I bring all this up to lay the groundwork for my two central takeaways for Somewhere, Somewhen: 1) it’s pretty Zorky; and 2) I really didn’t get on with it, partially though not exclusively for the reasons I’ve never got on with Zork. If Acid Rain, the game I played right before it in the Comp, was an example of an old-school game whose archaisms don’t stand in the way of contemporary enjoyment, Somewhere, Somewhen serves as a caution for how easy it is for this approach to go awry. A custom-parser fantasy adventure with a wacky mix of magic and anachronistic technology is certainly appealing to a specific audience, but I think even their patience would be tested by SS’s sprawling, red-herring-choked map (including one literal red herring – no, this doesn’t make it better), arbitrary puzzle design, and too-dense prose. There are some individual puzzles that aren’t bad, and the custom parser is pretty well implemented, but ultimately I didn’t find much to enjoy.
The game doesn’t put its best foot forward, which is part of the issue. After a quote from The Raven that doesn’t connect to anything in the game so far as I could see, you get a vague but wordy introduction where you’re plucked from your ordinary life (in the regular, real world? It’s unclear) and told by a mysterious voice from beyond that you’ve been chose to retrieve an unpronounceable MacGuffin that the mysterious voice and pals have somehow lost (adding insult to injury, when you finally find the MacGuffin at the end of the game, it has only a default description, underlining the arbitrariness of proceedings). Then you show up in a deserted labyrinth, and well, this is the description of the initial location:
"You are in a high-domed and circular chamber suffused with a soft ambient light, which seems to have no obvious direct source, but which appears to emanate from the very walls and ceiling. On those walls, at some distance above your head and spaced at equal intervals around the periphery of the room are six inscriptions deeply inscribed into the vertical stony surface. There are thus first, second, third, fourth, fifth, and sixth inscriptions. In the very vault of the dome and well above your head there’s an aperture. Deeply embedded into the floor of the chamber there’s an inlay. Beside you there lays a lamp and sword."
Yes yes, lamp and sword, but it’s too wordy, and the parser doesn’t allow you to abbreviate the inscriptions to FIRST, SECOND, etc., so you’re in for a lot of typing to fully explore things. And before you’ve gotten a chance to get to grips with your surroundings, the mysterious voice comes back and tells you how to solve the first puzzle, which by that point I’d only started to dig into.

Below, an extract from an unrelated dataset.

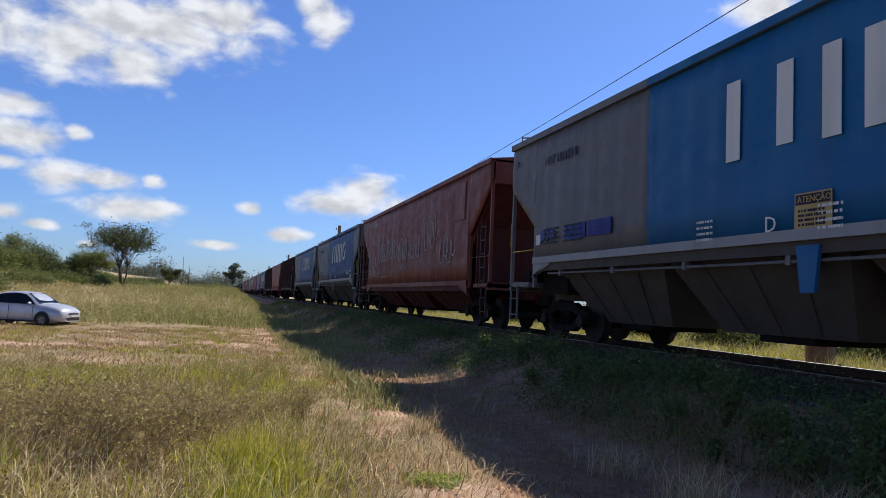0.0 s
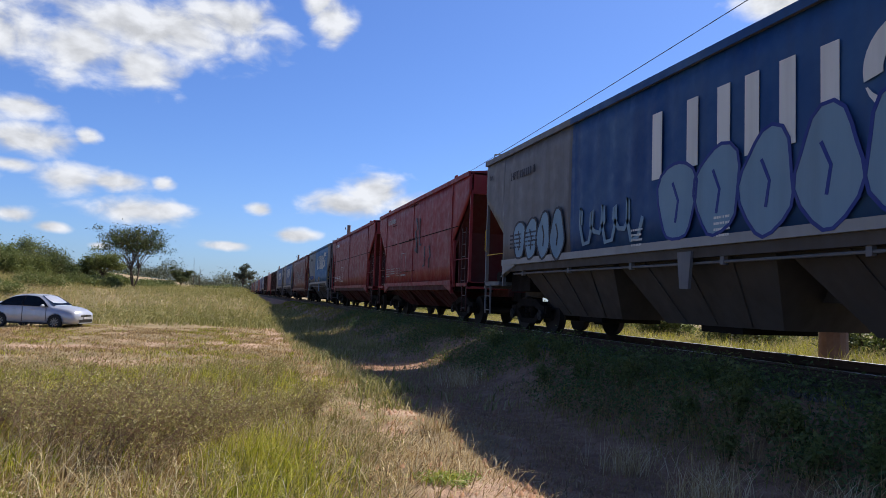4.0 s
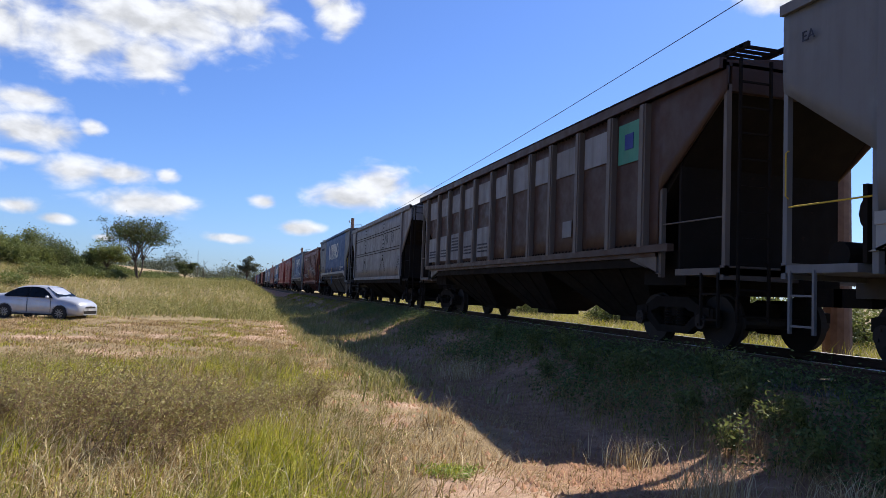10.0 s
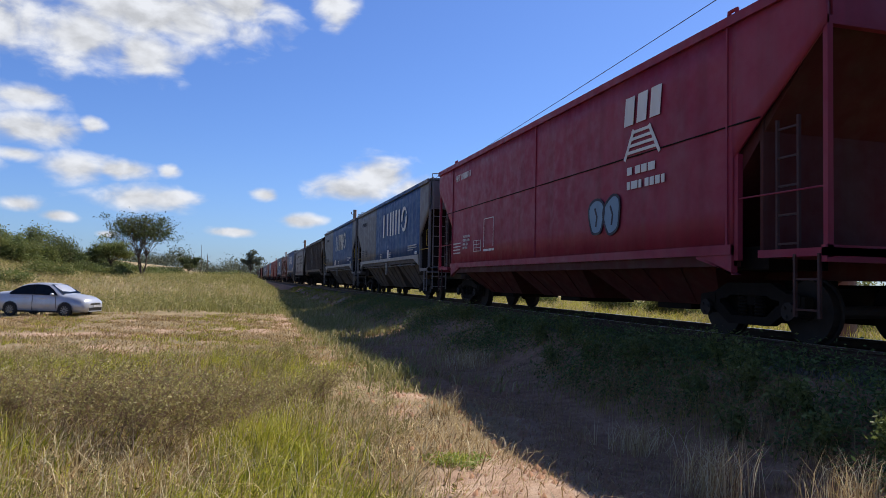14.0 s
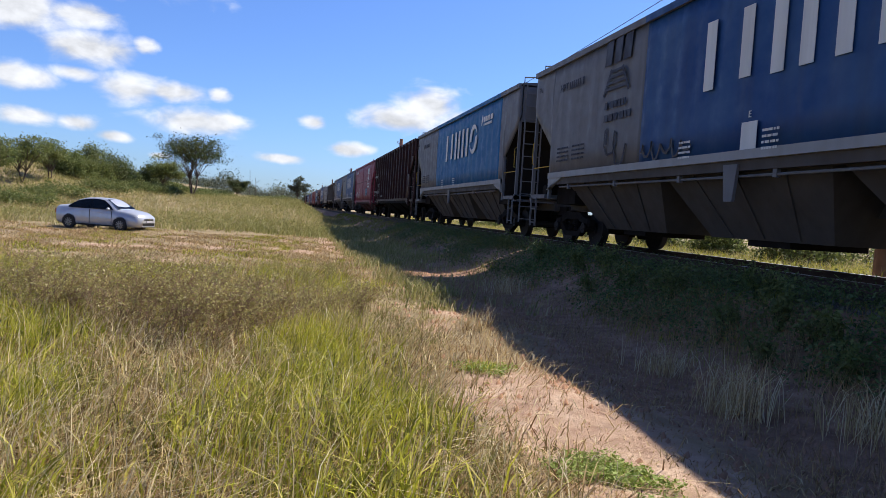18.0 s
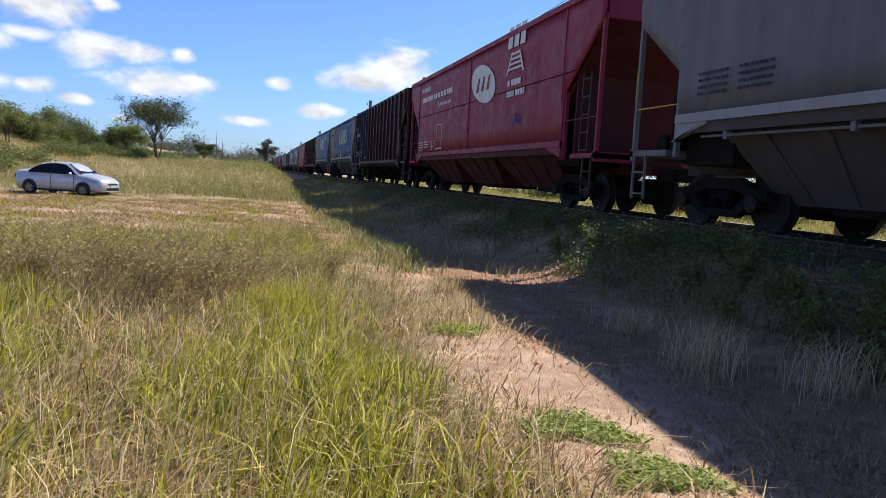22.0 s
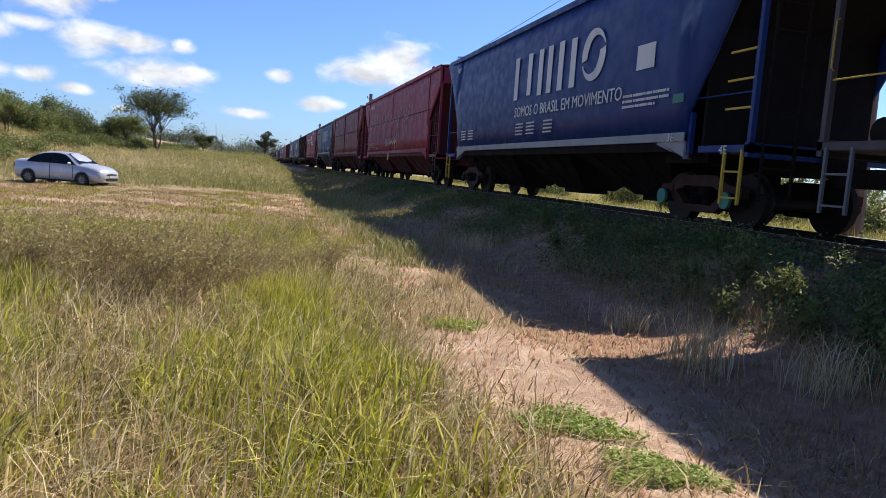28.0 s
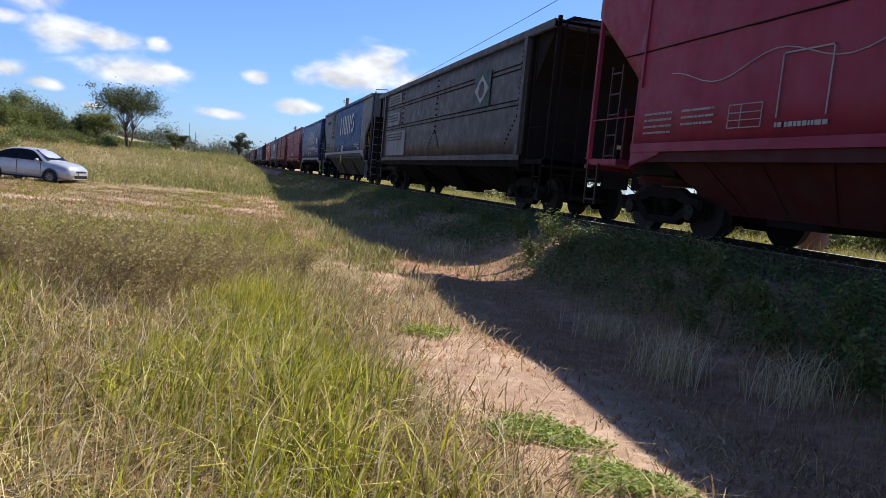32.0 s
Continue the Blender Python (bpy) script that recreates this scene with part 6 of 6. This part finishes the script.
def gone(t):
    """How far the train has rolled at t seconds."""
    s = 0.0
    for i in range(8):
        u = min(max(t - 4 * i, 0.0), 4.0)
        s += SPEEDS[i] * u + (SPEEDS[i + 1] - SPEEDS[i]) * u * u / 8
    # a short quicker stretch
    u = min(max(t - 10.0, 0.0), 1.0)
    return s + 1.45 * u * u * (3 - 2 * u)


def motions():
    for front, w, l in WAGONS:
        walk(w, [(t, pose(TX, front + gone(t), RAIL)) for t in (0, 2, 4, 6, 8, 9, 10, 10.25, 10.5, 10.75, 11, 12, 13, 14, 16, 18, 20, 22, 24, 26, 28, 30, 32)])
    for wheels, y in ((WHEELS_FRONT, 0.865), (WHEELS_BACK, -0.865)):
        walk(wheels[0], [(k / FPS, pose(0, y, 0.42, -math.degrees(gone(k / FPS) / 0.42))) for k in range(0, 32 * FPS + 1)])
        first = wheels[0].animation_data
        for w in wheels[1:]:
            w.rotation_mode = "QUATERNION"
            w.animation_data_create()
            w.animation_data.action = first.action
            w.animation_data.action_slot = first.action_slot


motions()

After this rocky beginning, it does improve for a bit – that initial puzzle gives you some magic words that open portals to various other locations, which each have a couple of puzzles to resolve, mostly hinging on unlocking doors and collecting kit. And the writing starts to get a bit more fleet, though it’s never a real draw. By the time I was about a third of the way in, though, I started having additional complaints. First, the various locations you explore are fairly monotonous – there’s a castle, a cellar, and a hall that all felt pretty much interchangeable, though a deserted village at least somewhat changes things up – but have large, sparse maps. There’s an EXITS command to help with mapping, but it has some issues, like closed doors not being listed and a few exits opened by puzzle-solving not being included even once they were available. There are also one-way connections that require a lot of step-retracing, and non-cardinal directions (northeast, southwest, etc.) are used without much rhyme or reason, which complicated getting around to no real benefit.

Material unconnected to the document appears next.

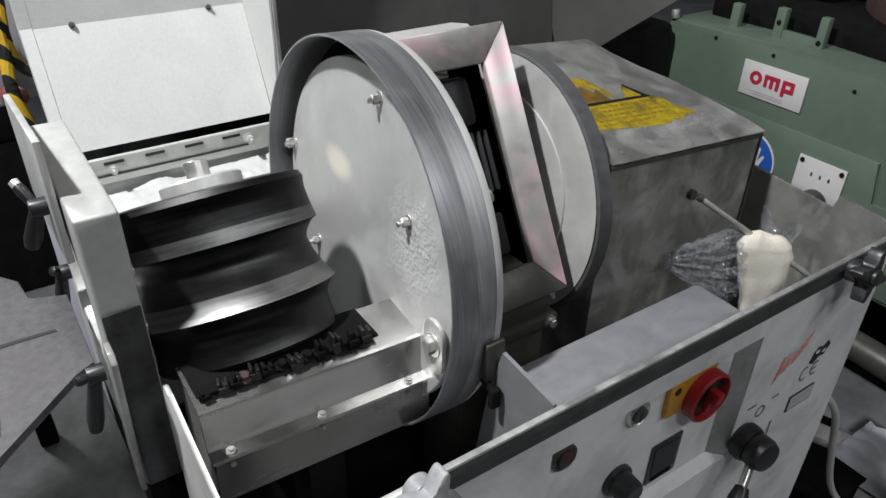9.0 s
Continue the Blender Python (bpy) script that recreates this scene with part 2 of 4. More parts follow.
def film_material():
    m = bpy.data.materials.new("clear_film")
    m.use_nodes = True
    nt = m.node_tree
    b = nt.nodes["Principled BSDF"]
    b.inputs["Base Color"].default_value = (0.32, 0.325, 0.36, 1)
    b.inputs["Roughness"].default_value = 0.1
    tr = nt.nodes.new("ShaderNodeBsdfTransparent")
    mix = nt.nodes.new("ShaderNodeMixShader")
    ns = nt.nodes.new("ShaderNodeTexNoise")
    ns.inputs["Scale"].default_value = 22
    mr = nt.nodes.new("ShaderNodeMapRange")
    mr.inputs["To Min"].default_value, mr.inputs["To Max"].default_value = 0.12, 0.5
    mr.inputs["From Min"].default_value, mr.inputs["From Max"].default_value = 0.4, 0.7
    nt.links.new(ns.outputs["Fac"], mr.inputs["Value"])
    nt.links.new(mr.outputs[0], mix.inputs[0])
    nt.links.new(tr.outputs[0], mix.inputs[1])
    nt.links.new(b.outputs[0], mix.inputs[2])
    nt.links.new(mix.outputs[0], nt.nodes["Material Output"].inputs[0])
    return m


M_FILM = film_material()


def stripe_material():
    """Yellow sleeve with slanting black bands."""
    m = mat("hazard_sleeve", (0.75, 0.47, 0.03), 0.45, 0.0, 0.15, 80, 0.1, (0.4, 0.25, 0.05), 0.5, 30)
    nt = m.node_tree
    b = nt.nodes["Principled BSDF"]
    old = b.inputs["Base Color"].links[0].from_socket
    co = nt.nodes.new("ShaderNodeTexCoord")
    wv = nt.nodes.new("ShaderNodeTexWave")
    wv.bands_direction = "DIAGONAL"
    wv.inputs["Scale"].default_value, wv.inputs["Distortion"].default_value = 12.0, 1.5
    nt.links.new(co.outputs["Object"], wv.inputs["Vector"])
    rp = nt.nodes.new("ShaderNodeValToRGB")
    rp.color_ramp.elements[0].position, rp.color_ramp.elements[1].position = 0.5, 0.56
    nt.links.new(wv.outputs["Fac"], rp.inputs[0])
    mx = nt.nodes.new("ShaderNodeMix")
    mx.data_type = "RGBA"
    nt.links.new(rp.outputs[0], mx.inputs[0])
    nt.links.new(old, mx.inputs[6])
    mx.inputs[7].default_value = (0.02, 0.02, 0.02, 1)
    nt.links.new(mx.outputs[2], b.inputs["Base Color"])
    return m


M_STRIPE = stripe_material()


# ---- mesh helpers ----
def thing(name, place, label, category, group="", kind=""):
    ob = new(name)
    ob.empty_display_size = 0.02
    ob.location = place
    return tagged(ob, label, category, group, kind)


def origin(ob):
    p = Vector((0, 0, 0))
    while ob is not None:
        p = p + ob.location
        ob = ob.parent
    return p


def finish(bm, smooth):
    bmesh.ops.recalc_face_normals(bm, faces=bm.faces)
    if smooth:
        for f in bm.faces:
            f.smooth = True
        for e in bm.edges:
            if len(e.link_faces) == 2 and e.calc_face_angle(0) > radians(32):
                e.smooth = False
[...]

The other issue that reared its head at that point was the inventory limit. Its existence was predictable enough, but what was less predictable was that worn items still count against it, and the conveniently-provided carryall you get towards the end of the first act also has its own limit. And as mentioned above, there are rather a lot of useless items and red herrings scattered throughout the game – in addition to a number of critical ones only findable via SWEEPING DUST and LOOKING UNDER and LOOKING BEHIND – so you will run into this limit, and it will require a whole lot of inventory-juggling and backtracking, which combined with issue number one (remember those sprawling maps?) makes much of the mid-game an unfun exercise in logistics.

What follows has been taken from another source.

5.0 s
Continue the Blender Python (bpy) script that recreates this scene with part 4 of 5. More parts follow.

The puzzles themselves are a mixed bag. Most are pretty traditional and straightforward – collecting ingredients for a witch’s brew, navigating a maze, solving riddles, getting an iron key with a (Spoiler - click to show)magnet – but there are a few that rely on authorial mid-reading. One late-game puzzle requires realizing that a safe has a key lock rather than a traditional dial one, but there’s no indication of that in any of the descriptions I found. And then there’s the riddle that had me tearing out my hair – I’m going to spoil it, because if you try to play Somewhere, Somewhen you’ll need it spoiled to. Getting into the witch’s cottage requires entering a code on a keypad (remember what I said about the wacky mix of magic and technology?), clued with the following message:
"Winifred accepts digits
spider’s legs and octopus
arms on weekdays."
Right, so that’s 885, easy enough. But no! “Digits” is meant to indicate that you should type a 10, and “weekdays” translates as 7. Maybe this is a Downton Abbey joke (you know, “what’s a week-end?”) but it sure requires some trial and error. And some of the puzzles like this are item-based, so playing the game straight would require a whole lot of item-hauling to enable you to run through the red herrings and figure out which are actually useful. Others might have the patience for this, but I very much don’t, especially when the rewards of advancing the story and exploring more of the setting are pretty lackluster – I started having regular recourse to the hints about halfway through, and didn’t regret it one bit.
I’ll close by repeating that the custom parser is actually pretty good for such things. It doesn’t like abbreviation of objects, and you can’t interact with objects in containers or on supporters, even to examine them, without first taking them (I haven’t mentioned the inventory limit yet this paragraph, have I? Yes, this makes the inventory limit even more annoying. And it applies to the caryall too). But other than that, it affords most of the conveniences of a modern system, including being able to recall recent commands. It’s clear a lot of time, energy and enthusiasm went into coding it, and I’m sure that’s true of this big game as a whole – and for someone looking for another Zork to pour hours and hours into, I could see Somewhere, Somewhen being the most fun they’d have in this Comp. But for someone like me, who’s barely ever been eaten by a grue and sees a flood control dam and just wishes the whole thing were over, it sadly misses the mark, especially with a bunch of other games I’m excited to get to.